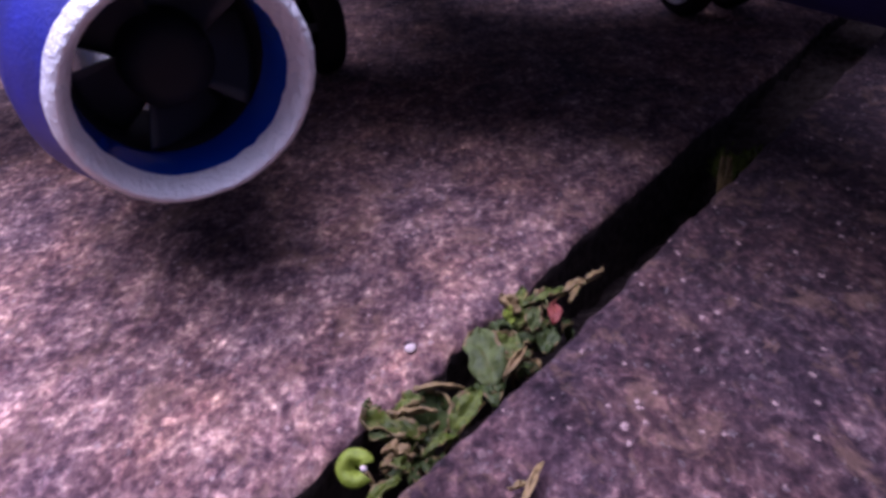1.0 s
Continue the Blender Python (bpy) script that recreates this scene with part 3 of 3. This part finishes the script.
def curled_leaf(parent, centre, radius):
    """A round young leaf, cupped towards the light, with a notch where its stalk is."""
    c = place(*centre)
    toward = (Vector((-0.10, -0.70, 0.70))).normalized()
    right = toward.cross(Vector((0, 0, 1))).normalized() * -1
    top = toward.cross(right) * -1
    rows = []
    for k in range(33):
        f = k / 32
        a = radians(35 + 305 * f)
        row = []
        for j in range(9):
            t = j / 8
            r = radius * (1 - 0.86 * t) * (1 + 0.05 * noise.noise((1.5 * math.cos(a), 1.5 * math.sin(a), 2)))
            lift = 0.010 * math.sin(math.pi * t) - 0.010 * t + 0.003 * noise.noise((1.2 * math.cos(a), 1.2 * math.sin(a), 2 * t))
            row.append(c + (right * math.cos(a) + top * math.sin(a)) * r + toward * lift)
        rows.append(row)
    part("leaf", solid(grid_bm(rows), 0.003), LEAF_YOUNG, parent, "bright yellow-green cupped round leaf")
    bm = bmesh.new()
    bmesh.ops.create_icosphere(bm, subdivisions=2, radius=0.0055)
    for v in bm.verts:
        v.co = v.co * (1 + 0.3 * noise.noise(v.co * 150)) + c + right * 0.012 + top * 0.001 + toward * 0.004
    part("bud", bm, PALE_STONE, parent, "tiny white bud")


def stem(parent, points, radius=0.004):
    part("stem", tube([place(*p) for p in points], radius, 7), LEAF_DRY, parent, "thin pale brown stem")


def weed(label):
    return tagged(new("weed"), label, "weed", group="weeds in the joint")


a = weed("small yellow-green weed with a cupped round leaf in the paving joint")
curled_leaf(a, (-0.784, 0.946, -0.012), 0.0285)
leaf(a, LEAF, (-0.742, 0.868, -0.060), (-0.718, 0.960, -0.014), 0.026)
leaf(a, LEAF_DULL, (-0.772, 0.862, -0.050), (-0.728, 0.748, -0.024), 0.056, 0.25, 0.008, 6, 0.010, "broad grey-green leaf low in the joint")
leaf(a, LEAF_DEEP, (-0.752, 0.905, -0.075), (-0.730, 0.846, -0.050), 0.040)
stem(a, [(-0.800, 0.632, -0.030), (-0.770, 0.668, -0.008), (-0.740, 0.708, -0.004), (-0.705, 0.748, -0.012)], 0.003)
stem(a, [(-0.765, 0.870, -0.20), (-0.768, 0.872, -0.12), (-0.770, 0.864, -0.052)], 0.003)
stem(a, [(-0.77, 0.99, -0.22), (-0.772, 0.985, -0.10), (-0.784, 0.968, -0.035)])
b = weed("green weed with crumpled leaves and dry tan edges in the joint")
leaf(b, LEAF, (-0.752, 1.073, -0.035), (-0.838, 1.029, 0.004), 0.052)
leaf(b, LEAF_DULL, (-0.836, 1.079, -0.020), (-0.849, 1.057, 0.012), 0.032)
leaf(b, LEAF_DULL, (-0.772, 1.061, -0.028), (-0.816, 1.022, -0.014), 0.036)
leaf(b, LEAF_DRY, (-0.735, 1.020, -0.030), (-0.771, 0.992, -0.008), 0.028, 0.5, label="dry pink-brown leaf")
leaf(b, LEAF, (-0.725, 1.000, -0.038), (-0.750, 0.984, -0.012), 0.024)
leaf(b, LEAF_DRY, (-0.794, 1.052, 0.006), (-0.740, 1.100, 0.004), 0.016, 0.9, 0.006, -20, 0.005, "dry tan curled leaf edge")
leaf(b, LEAF, (-0.811, 1.088, -0.010), (-0.782, 1.121, 0.004), 0.030)
leaf(b, LEAF_DEEP, (-0.767, 1.110, -0.070), (-0.785, 1.165, -0.006), 0.080, 0.9, -0.008, label="deep olive cupped leaf")
leaf(b, LEAF_DRY, (-0.806, 1.132, 0.006), (-0.738, 1.178, 0.003), 0.012, 0.8, 0.006, -15, 0.004, "dry tan leaf edge")
leaf(b, LEAF, (-0.722, 1.112, -0.034), (-0.719, 1.186, 0.004), 0.044, 0.5, 0.010, 15)
leaf(b, LEAF, (-0.728, 1.036, -0.034), (-0.710, 1.106, -0.022), 0.016)
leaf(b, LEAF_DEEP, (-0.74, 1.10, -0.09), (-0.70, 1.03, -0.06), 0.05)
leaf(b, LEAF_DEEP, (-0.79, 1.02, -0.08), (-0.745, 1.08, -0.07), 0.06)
stem(b, [(-0.77, 1.10, -0.22), (-0.775, 1.09, -0.12), (-0.78, 1.08, -0.03)])
c = weed("green weed with two broad dull leaves in the paving joint")
leaf(c, LEAF_DULL, (-0.740, 1.268, -0.045), (-0.812, 1.342, 0.010), 0.066, 0.25, 0.010, -8, 0.012, "", 0.38)
leaf(c, LEAF, (-0.742, 1.300, -0.045), (-0.772, 1.380, -0.006), 0.054, 0.4, 0.008, 12)
leaf(c, LEAF_DRY, (-0.714, 1.258, -0.012), (-0.719, 1.342, -0.004), 0.014, 0.9, 0.006, 25, 0.004, "dry pink-brown leaf edge")
leaf(c, LEAF_DEEP, (-0.776, 1.268, -0.055), (-0.706, 1.228, -0.036), 0.040)
leaf(c, LEAF_DEEP, (-0.814, 1.388, -0.020), (-0.787, 1.403, -0.002), 0.024)
stem(c, [(-0.745, 1.28, -0.22), (-0.745, 1.28, -0.14), (-0.742, 1.27, -0.05)])
d = weed("straggling small-leaved weed with a red leaf in the joint")
leaf(d, LEAF_DRY, (-0.801, 1.463, -0.020), (-0.841, 1.470, 0.006), 0.028, 0.6)
leaf(d, LEAF, (-0.803, 1.475, -0.030), (-0.821, 1.522, 0.006), 0.026)
leaf(d, LEAF, (-0.799, 1.474, -0.010), (-0.752, 1.556, 0.000), 0.024, 0.5)
leaf(d, LEAF_DULL, (-0.756, 1.438, -0.030), (-0.779, 1.488, -0.008), 0.030)
leaf(d, LEAF_RED, (-0.732, 1.478, -0.030), (-0.752, 1.517, -0.013), 0.026, 0.5, 0.004, 0, 0.006, "small dull red leaf")
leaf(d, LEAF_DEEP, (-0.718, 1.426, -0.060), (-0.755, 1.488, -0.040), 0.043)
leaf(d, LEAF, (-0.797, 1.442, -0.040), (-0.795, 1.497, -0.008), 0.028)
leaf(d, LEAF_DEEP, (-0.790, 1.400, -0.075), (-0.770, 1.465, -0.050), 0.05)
leaf(d, LEAF_DRY, (-0.751, 1.548, 0.000), (-0.724, 1.591, 0.006), 0.016, 0.6, ripple=0.006)
leaf(d, LEAF_DRY, (-0.729, 1.593, 0.002), (-0.712, 1.640, 0.008), 0.010, 0.6, ripple=0.006)
leaf(d, LEAF_DRY, (-0.727, 1.532, -0.010), (-0.729, 1.576, 0.000), 0.013, 0.6, ripple=0.006)
leaf(d, LEAF_YOUNG, (-0.800, 1.430, -0.030), (-0.818, 1.455, -0.006), 0.018)
stem(d, [(-0.77, 1.44, -0.20), (-0.78, 1.46, -0.08), (-0.77, 1.51, -0.02), (-0.752, 1.55, -0.006), (-0.714, 1.635, 0.004)], 0.003)
stem(d, [(-0.79, 1.42, -0.15), (-0.798, 1.45, -0.05), (-0.815, 1.47, -0.008)], 0.003)


undergrowth = weed("low tangle of small olive leaves deep in the paving joint")
rnd = random.Random(12)
for k in range(26):
    n0, g0, z0 = rnd.uniform(-0.80, -0.72), rnd.choice((rnd.uniform(0.98, 1.24), rnd.uniform(1.26, 1.56))), rnd.uniform(-0.085, -0.040)
    turn, long = rnd.uniform(0, 6.283), rnd.uniform(0.025, 0.055)
    leaf(undergrowth, rnd.choice((LEAF_DEEP, LEAF, LEAF_DULL, LEAF_DRY)), (n0, g0, z0), (n0 + 0.6 * long * math.cos(turn), g0 + long * math.sin(turn), z0 + rnd.uniform(0.0, 0.035)), rnd.uniform(0.014, 0.030), 0.5, 0.004)
stem(undergrowth, [(-0.76, 1.0, -0.16), (-0.755, 1.15, -0.09), (-0.76, 1.32, -0.08), (-0.765, 1.5, -0.07)], 0.003)


def moss(n, g, z, spread, count, seed):
    rnd = random.Random(seed)
    bm = bmesh.new()
    for _ in range(count):
        r, t = spread * rnd.random() ** 0.6, rnd.random() * 6.283
        base = place(n + 0.6 * r * math.cos(t), g + r * math.sin(t), z)
        way = Vector((rnd.uniform(-1, 1), rnd.uniform(-1, 1), rnd.uniform(0.6, 1.6))).normalized()
        side = way.cross(Vector((rnd.random(), rnd.random(), 0.2))).normalized() * 0.006
        ln = rnd.uniform(0.02, 0.05)
        p = [bm.verts.new(base - side), bm.verts.new(base + side), bm.verts.new(base + way * ln * 0.6 + side), bm.verts.new(base + way * ln), bm.verts.new(base + way * ln * 0.6 - side)]
        bm.faces.new(p)
    tagged(part("moss", bm, LEAF, None), "small clump of dull green moss in the paving joint", "moss", kind="stuff")


moss(-0.748, 2.53, -0.10, 0.10, 200, 4)
sprig = tagged(new("grass_blade"), "short pale green grass blades beside the moss in the joint", "grass")
for n0, lean in ((-0.722, 0.012), (-0.710, -0.010), (-0.735, 0.004)):
    leaf(sprig, LEAF_DRY, (n0, 2.385, -0.20), (n0 + lean, 2.37, -0.012), 0.018, 0.4, 0.004, 0, 0.004)


def stone(name, n, g, size, label, mat, seed):
    bm = bmesh.new()
    bmesh.ops.create_icosphere(bm, subdivisions=3, radius=1)
    for v in bm.verts:
        k = 1 + 0.35 * noise.noise(v.co * 1.3 + Vector((seed, 0, 0))) + 0.12 * noise.noise(v.co * 4 + Vector((seed, 2, 0)))
        v.co = Vector((v.co.x * k * size, v.co.y * k * size * 0.8, v.co.z * k * size * 0.6))
    ob = part(name, bm, mat, None, label)
    tagged(ob, label, "stone")
    ob.matrix_basis = Matrix.Translation(place(n, g, size * 0.75) * K) @ pose(0, 0, 0, 0, 0, 40 * seed)


stone("pebble", -0.884, 1.236, 0.0105, "tiny white stone chip on the paving slab", PALE_STONE, 1)
grass = tagged(new("grass_blade"), "dry yellow grass blade lying on the paving slab", "grass")
leaf(grass, LEAF_DRY, (-0.514, 0.960, 0.012), (-0.530, 1.052, 0.022), 0.012, 0.6, 0.006, 0, 0.004)
leaf(grass, LEAF_DRY, (-0.545, 0.985, 0.012), (-0.526, 1.006, 0.016), 0.010, 0.5, 0.004, 0, 0.004)

# ---- paving pieces ----
paving()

Set task ::
Tally the lines of the data that contain the string "with" and report the total alone.

Final answer ::
6